I guess we are saying the same thing. Representation, better with it than without it. However, I do not see the future representation of the regional carriers as having any kind of strength or clout. And yes, it will suck for us, the little guys. But we let it happen to ourselves. We allowed the RJDC to proliferate. I know many at my carrier who think they will win either way. RJDC victory, they enjoy the spoils. RJDC loss, who is the RJDC? Win/Win. Not so. Let me ask you, seriously, do you think we ought to have a say in scope, since it was the major carriers who allowed us flying in the first place?

--a concerned regional pilot
 
scopeCMRandASA said:
Let me ask you, seriously, do you think we ought to have a say in scope, since it was the major carriers who allowed us flying in the first place?
The fact that the question even arises shows that something has gone terribly wrong in this industry. The argument has been made that the regionals should never have been "allowed" to acquire jets..or any airplane over nineteen seats, for that matter...in the first place. And the folks who argue that are probably right.

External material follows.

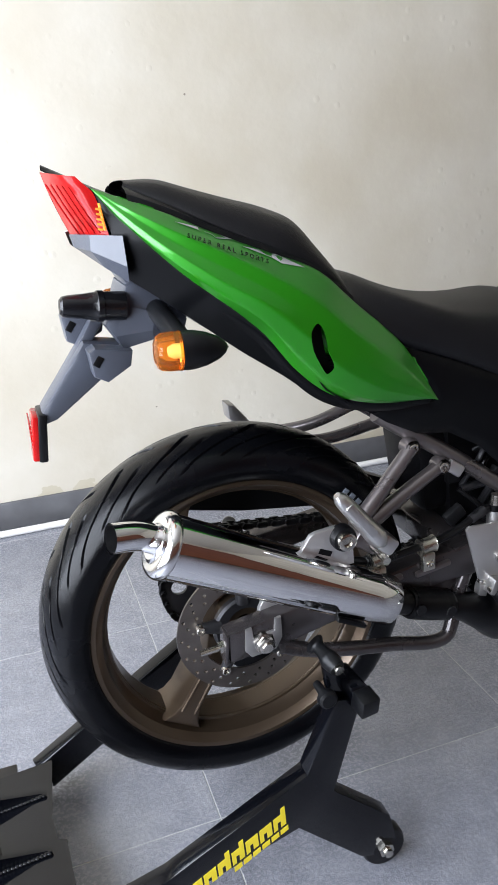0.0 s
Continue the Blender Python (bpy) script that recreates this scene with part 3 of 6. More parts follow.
T_W2 = [(0.462, -0.16, 0.762), (0.467, -0.16, 0.764), (0.554, -0.16, 0.733), (0.529, -0.16, 0.732)]
T_W3 = [(0.655, -0.15, 0.813), (0.665, -0.15, 0.814), (0.781, -0.15, 0.771), (0.776, -0.15, 0.77)]
T_GREY = [(0.665, -0.145, 0.817), (0.675, -0.145, 0.819), (0.861, -0.145, 0.738), (0.854, -0.145, 0.736)]
T_EMA = [(0.71, -0.118, 0.849), (0.744, -0.118, 0.871), (0.756, -0.118, 0.871), (0.754, -0.118, 0.863), (0.747, -0.118, 0.852), (0.766, -0.118, 0.866), (0.776, -0.118, 0.865), (0.762, -0.118, 0.842), (0.752, -0.118, 0.84), (0.749, -0.118, 0.848), (0.732, -0.118, 0.843), (0.74, -0.118, 0.86), (0.721, -0.118, 0.848)]
T_EMB = [(0.769, -0.118, 0.857), (0.78, -0.118, 0.858), (0.769, -0.118, 0.84), (0.758, -0.118, 0.842)]
T_EMC = [(0.781, -0.118, 0.851), (0.79, -0.118, 0.851), (0.792, -0.118, 0.847), (0.802, -0.118, 0.849), (0.794, -0.118, 0.831), (0.785, -0.118, 0.832), (0.784, -0.118, 0.84), (0.776, -0.118, 0.832), (0.767, -0.118, 0.833)]
T_EMD = [(0.805, -0.118, 0.842), (0.815, -0.118, 0.843), (0.792, -0.118, 0.82), (0.767, -0.118, 0.816), (0.763, -0.118, 0.82), (0.789, -0.118, 0.826)]
T_EME = [(0.813, -0.118, 0.834), (0.833, -0.118, 0.837), (0.838, -0.118, 0.828), (0.856, -0.118, 0.811), (0.838, -0.118, 0.809), (0.827, -0.118, 0.817), (0.816, -0.118, 0.815), (0.809, -0.118, 0.824)]
D_G1 = [(0.821, -0.195, 0.675), (0.872, -0.195, 0.694), (0.916, -0.195, 0.667), (0.963, -0.195, 0.649), (0.921, -0.195, 0.646), (0.89, -0.195, 0.643)]
D_W1 = [(0.906, -0.205, 0.707), (0.913, -0.205, 0.708), (0.963, -0.205, 0.68), (1.02, -0.205, 0.659), (1.018, -0.205, 0.657), (0.963, -0.205, 0.675)]
D_G5 = [(1.079, -0.185, 0.724), (1.171, -0.175, 0.715), (1.277, -0.175, 0.695), (1.351, -0.135, 0.67), (1.293, -0.155, 0.636), (1.181, -0.175, 0.676), (1.123, -0.175, 0.703)]
D_G2 = [(0.793, -0.19, 0.537), (0.876, -0.19, 0.557), (0.946, -0.19, 0.584), (0.996, -0.19, 0.562), (1.075, -0.19, 0.527), (1.049, -0.19, 0.524), (0.992, -0.19, 0.542), (0.858, -0.19, 0.529), (0.941, -0.19, 0.497), (0.919, -0.19, 0.493), (0.835, -0.19, 0.52)]
D_G3 = [(0.999, -0.2, 0.611), (1.041, -0.2, 0.593), (1.086, -0.2, 0.572), (1.056, -0.2, 0.568), (1.016, -0.2, 0.582), (0.979, -0.2, 0.6)]
D_G4 = [(0.73, -0.155, 0.463), (0.835, -0.155, 0.409), (0.859, -0.155, 0.36), (0.806, -0.155, 0.385), (0.785, -0.155, 0.42), (0.74, -0.155, 0.444)]
D_W2 = [(0.942, -0.195, 0.587), (0.95, -0.195, 0.586), (1.006, -0.195, 0.562), (1.093, -0.195, 0.534), (1.088, -0.195, 0.531), (1.006, -0.195, 0.556)]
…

But since that would put me out of a job, I don't find it a very palatable idea!
 
ALPA cannot protect a job at United, for example, and argue for the expansion of UAX at the same time. This entire profession is about protecting good flying jobs, not crappy minumum wage/FAR work rule dominated jobs. Every time another trip is outsourced another professional career is ended. I understand this creates problems amongst regional pilots because all you have is your crappy career and the "quick" upgrade carrot mgmt puts out in front.

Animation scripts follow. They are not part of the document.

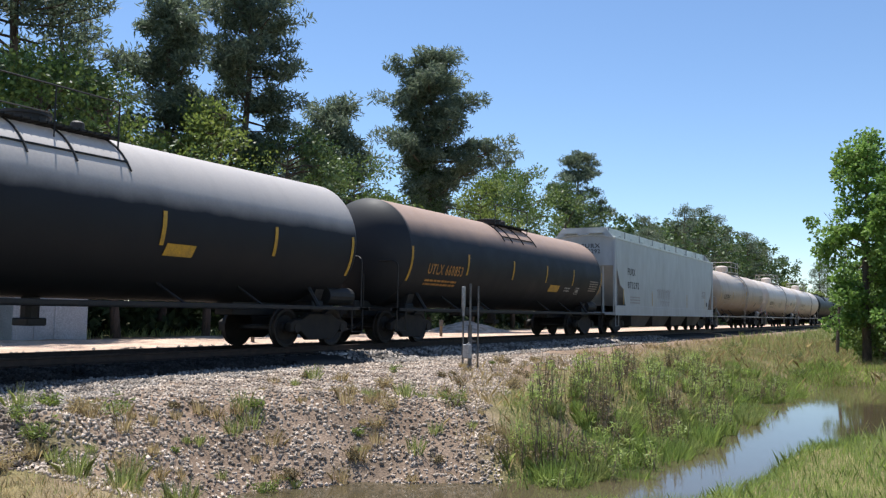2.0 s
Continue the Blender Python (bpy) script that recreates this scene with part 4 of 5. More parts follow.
def sprout(seed, h, at, material="leaves_light", label="bushy yellow-green weed growing among the stones"):
    rng, rnd = np.random.default_rng(seed), random.Random(seed)
    root = tagged(new("leafy_weed"), label, "weed", group="leafy weeds")
    bm = bmesh.new()
    c = []
    lean = Vector((rnd.uniform(-.5, .5), rnd.uniform(-.5, .5), 0)) * h
    for k in range(rnd.randint(6, 16)):
        a, ln = rnd.uniform(0, 6.28), h * rnd.uniform(0.5, 1.0)
        t = Vector((math.cos(a) * ln * 0.7, math.sin(a) * ln * 0.7, ln * rnd.uniform(0.5, 1))) + lean * rnd.random()
        tube(bm, [(0, 0, -0.03), t * 0.5 + Vector((0, 0, 0.03)), t], 0.006, 3, 0.003)
        c += [t * f for f in (0.45, 0.65, 0.85, 1.0)]
    tagged(part("stem", bm, M["weed"], root), kind="stuff")
    c = np.array([tuple(t) for t in c])
    v, f = clump_leaves(rng, c, np.full(len(c), 0.05 + 0.15 * h), 5, 0.05 + 0.12 * h, 0.014)
    crown_object("foliage", v, f, M[material], root)
    root.matrix_basis = pose(*at)
    return root


def blade_plant(seed, at, h=0.55):
    """A rosette of long strap leaves."""
    rnd = random.Random(seed)
    root = tagged(new("strap_leaf_plant"), "rosette of pale green strap leaves beside the hollow", "plant")
    bm = bmesh.new()
    for k in range(44):
        a, ln, t = rnd.uniform(0, 6.28), h * rnd.uniform(0.6, 1.1), rnd.uniform(0.15, 0.75)
        d, s = Vector((math.cos(a), math.sin(a), 0)), Vector((-math.sin(a), math.cos(a), 0))
        row = []
        for j in range(5):
            f = j / 4
            p = d * ln * t * f * (0.4 + 0.6 * f) + Vector((0, 0, ln * f * (1 - 0.35 * t * f) - 0.03))
            w = 0.03 * (1 - f) ** 0.6 + 0.001
            row.append((bm.verts.new(p - s * w), bm.verts.new(p + s * w + Vector((0, 0, 0.004)))))
        for p, q in zip(row, row[1:]):
            bm.faces.new((p[0], p[1], q[1], q[0]))
    part("leaves", bm, M["strap"], root)
    root.matrix_basis = pose(*at)


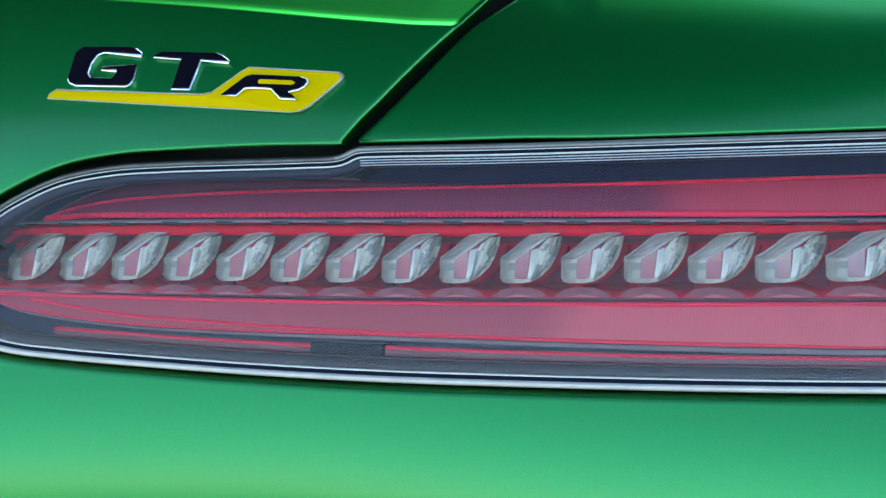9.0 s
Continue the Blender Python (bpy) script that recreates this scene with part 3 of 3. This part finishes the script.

Don't take this personally, but most major ALPA members don't care what happens to your regional career. If you want to advance your career, apply to the majors. Otherwise get your own frickin union and stop sucking off of ours. The RJ growth will stop at some point, whether there will be any major airline jobs to go to is questionable, but no matter what, the profession will be much worse off.

So that is why I say that the pilots of each major carrier will eventually break away and bring all flying under one list again. What that means to existing regional pilots, I don't know. One thing I know is that we are not all on the same side just because we are all under ALPA.
 
mesapilot said:
...get your own frickin union and stop sucking off of ours.
I'm sorry, I didn't realize it was your union. I sure thought I was paying dues...
The RJ growth will stop at some point, whether there will be any major airline jobs to go to is questionable, but no matter what, the profession will be much worse off.
What does "profession" mean? Does it refer to wages? Is someone making $300 an hour a "professional" while someone making $70 an hour is a cowboy?

Gosh, you'd think there'd be RJ's and turboporps falling out of the sky every day!

Let me also remind you that if, for example, the Delta MEC had done what we wanted, our CRJ's would be full of highly-paid, "professional" mainline pilots and we'd all be on the street. Don't say they didn't have their chance.